> Problem description: Copy the data exactly; pictures stay out of the copy.

> Given material:
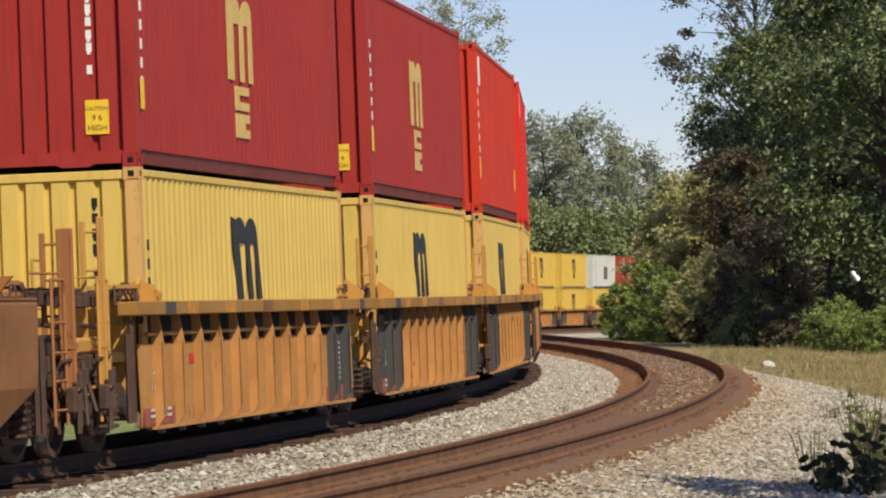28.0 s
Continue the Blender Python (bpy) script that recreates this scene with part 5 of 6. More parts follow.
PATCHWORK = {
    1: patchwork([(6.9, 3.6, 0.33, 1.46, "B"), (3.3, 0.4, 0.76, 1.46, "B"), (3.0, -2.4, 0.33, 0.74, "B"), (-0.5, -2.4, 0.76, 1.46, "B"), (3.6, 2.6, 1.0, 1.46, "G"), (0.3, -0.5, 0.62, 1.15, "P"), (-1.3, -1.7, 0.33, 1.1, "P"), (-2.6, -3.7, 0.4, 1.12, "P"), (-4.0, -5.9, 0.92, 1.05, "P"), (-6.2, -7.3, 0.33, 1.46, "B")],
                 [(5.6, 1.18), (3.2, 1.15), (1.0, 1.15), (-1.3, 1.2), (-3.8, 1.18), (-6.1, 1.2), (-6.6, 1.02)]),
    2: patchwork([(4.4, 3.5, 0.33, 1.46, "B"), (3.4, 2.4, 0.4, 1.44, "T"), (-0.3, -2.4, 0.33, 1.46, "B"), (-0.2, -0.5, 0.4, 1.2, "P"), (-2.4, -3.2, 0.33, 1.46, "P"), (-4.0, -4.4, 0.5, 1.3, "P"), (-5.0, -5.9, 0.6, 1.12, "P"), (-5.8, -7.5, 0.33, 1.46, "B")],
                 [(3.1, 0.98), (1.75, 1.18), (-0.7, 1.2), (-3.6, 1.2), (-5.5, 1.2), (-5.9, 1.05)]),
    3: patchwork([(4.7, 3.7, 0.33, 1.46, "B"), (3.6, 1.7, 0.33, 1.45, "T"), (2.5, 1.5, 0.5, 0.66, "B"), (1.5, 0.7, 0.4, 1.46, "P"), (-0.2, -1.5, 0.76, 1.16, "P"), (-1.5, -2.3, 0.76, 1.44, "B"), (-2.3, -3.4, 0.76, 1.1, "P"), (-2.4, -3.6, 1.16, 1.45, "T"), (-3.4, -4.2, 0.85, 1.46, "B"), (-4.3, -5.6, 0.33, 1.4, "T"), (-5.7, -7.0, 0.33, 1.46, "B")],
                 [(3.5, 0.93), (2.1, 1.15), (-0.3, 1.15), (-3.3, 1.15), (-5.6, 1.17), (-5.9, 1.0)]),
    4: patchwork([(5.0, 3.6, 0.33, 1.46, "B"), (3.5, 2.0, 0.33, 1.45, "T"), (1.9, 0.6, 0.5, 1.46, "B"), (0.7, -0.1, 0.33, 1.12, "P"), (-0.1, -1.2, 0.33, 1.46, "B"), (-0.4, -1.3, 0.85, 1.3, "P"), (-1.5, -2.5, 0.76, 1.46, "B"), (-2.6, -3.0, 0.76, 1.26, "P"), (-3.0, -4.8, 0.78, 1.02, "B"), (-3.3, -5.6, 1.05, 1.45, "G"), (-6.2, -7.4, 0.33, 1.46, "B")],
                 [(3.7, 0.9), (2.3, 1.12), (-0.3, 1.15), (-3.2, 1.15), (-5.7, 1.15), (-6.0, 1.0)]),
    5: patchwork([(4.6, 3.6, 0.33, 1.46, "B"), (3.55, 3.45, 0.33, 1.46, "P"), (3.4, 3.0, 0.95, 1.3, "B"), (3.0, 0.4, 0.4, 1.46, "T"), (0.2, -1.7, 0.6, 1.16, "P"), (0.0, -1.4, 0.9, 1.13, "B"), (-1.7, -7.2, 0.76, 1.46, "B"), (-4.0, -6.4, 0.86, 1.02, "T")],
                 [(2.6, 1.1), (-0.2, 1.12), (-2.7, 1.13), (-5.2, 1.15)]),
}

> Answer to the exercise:
28.0 s
Continue the Blender Python (bpy) script that recreates this scene with part 5 of 6. More parts follow.
PATCHWORK = {
    1: patchwork([(6.9, 3.6, 0.33, 1.46, "B"), (3.3, 0.4, 0.76, 1.46, "B"), (3.0, -2.4, 0.33, 0.74, "B"), (-0.5, -2.4, 0.76, 1.46, "B"), (3.6, 2.6, 1.0, 1.46, "G"), (0.3, -0.5, 0.62, 1.15, "P"), (-1.3, -1.7, 0.33, 1.1, "P"), (-2.6, -3.7, 0.4, 1.12, "P"), (-4.0, -5.9, 0.92, 1.05, "P"), (-6.2, -7.3, 0.33, 1.46, "B")],
                 [(5.6, 1.18), (3.2, 1.15), (1.0, 1.15), (-1.3, 1.2), (-3.8, 1.18), (-6.1, 1.2), (-6.6, 1.02)]),
    2: patchwork([(4.4, 3.5, 0.33, 1.46, "B"), (3.4, 2.4, 0.4, 1.44, "T"), (-0.3, -2.4, 0.33, 1.46, "B"), (-0.2, -0.5, 0.4, 1.2, "P"), (-2.4, -3.2, 0.33, 1.46, "P"), (-4.0, -4.4, 0.5, 1.3, "P"), (-5.0, -5.9, 0.6, 1.12, "P"), (-5.8, -7.5, 0.33, 1.46, "B")],
                 [(3.1, 0.98), (1.75, 1.18), (-0.7, 1.2), (-3.6, 1.2), (-5.5, 1.2), (-5.9, 1.05)]),
    3: patchwork([(4.7, 3.7, 0.33, 1.46, "B"), (3.6, 1.7, 0.33, 1.45, "T"), (2.5, 1.5, 0.5, 0.66, "B"), (1.5, 0.7, 0.4, 1.46, "P"), (-0.2, -1.5, 0.76, 1.16, "P"), (-1.5, -2.3, 0.76, 1.44, "B"), (-2.3, -3.4, 0.76, 1.1, "P"), (-2.4, -3.6, 1.16, 1.45, "T"), (-3.4, -4.2, 0.85, 1.46, "B"), (-4.3, -5.6, 0.33, 1.4, "T"), (-5.7, -7.0, 0.33, 1.46, "B")],
                 [(3.5, 0.93), (2.1, 1.15), (-0.3, 1.15), (-3.3, 1.15), (-5.6, 1.17), (-5.9, 1.0)]),
    4: patchwork([(5.0, 3.6, 0.33, 1.46, "B"), (3.5, 2.0, 0.33, 1.45, "T"), (1.9, 0.6, 0.5, 1.46, "B"), (0.7, -0.1, 0.33, 1.12, "P"), (-0.1, -1.2, 0.33, 1.46, "B"), (-0.4, -1.3, 0.85, 1.3, "P"), (-1.5, -2.5, 0.76, 1.46, "B"), (-2.6, -3.0, 0.76, 1.26, "P"), (-3.0, -4.8, 0.78, 1.02, "B"), (-3.3, -5.6, 1.05, 1.45, "G"), (-6.2, -7.4, 0.33, 1.46, "B")],
                 [(3.7, 0.9), (2.3, 1.12), (-0.3, 1.15), (-3.2, 1.15), (-5.7, 1.15), (-6.0, 1.0)]),
    5: patchwork([(4.6, 3.6, 0.33, 1.46, "B"), (3.55, 3.45, 0.33, 1.46, "P"), (3.4, 3.0, 0.95, 1.3, "B"), (3.0, 0.4, 0.4, 1.46, "T"), (0.2, -1.7, 0.6, 1.16, "P"), (0.0, -1.4, 0.9, 1.13, "B"), (-1.7, -7.2, 0.76, 1.46, "B"), (-4.0, -6.4, 0.86, 1.02, "T")],
                 [(2.6, 1.1), (-0.2, 1.12), (-2.7, 1.13), (-5.2, 1.15)]),
}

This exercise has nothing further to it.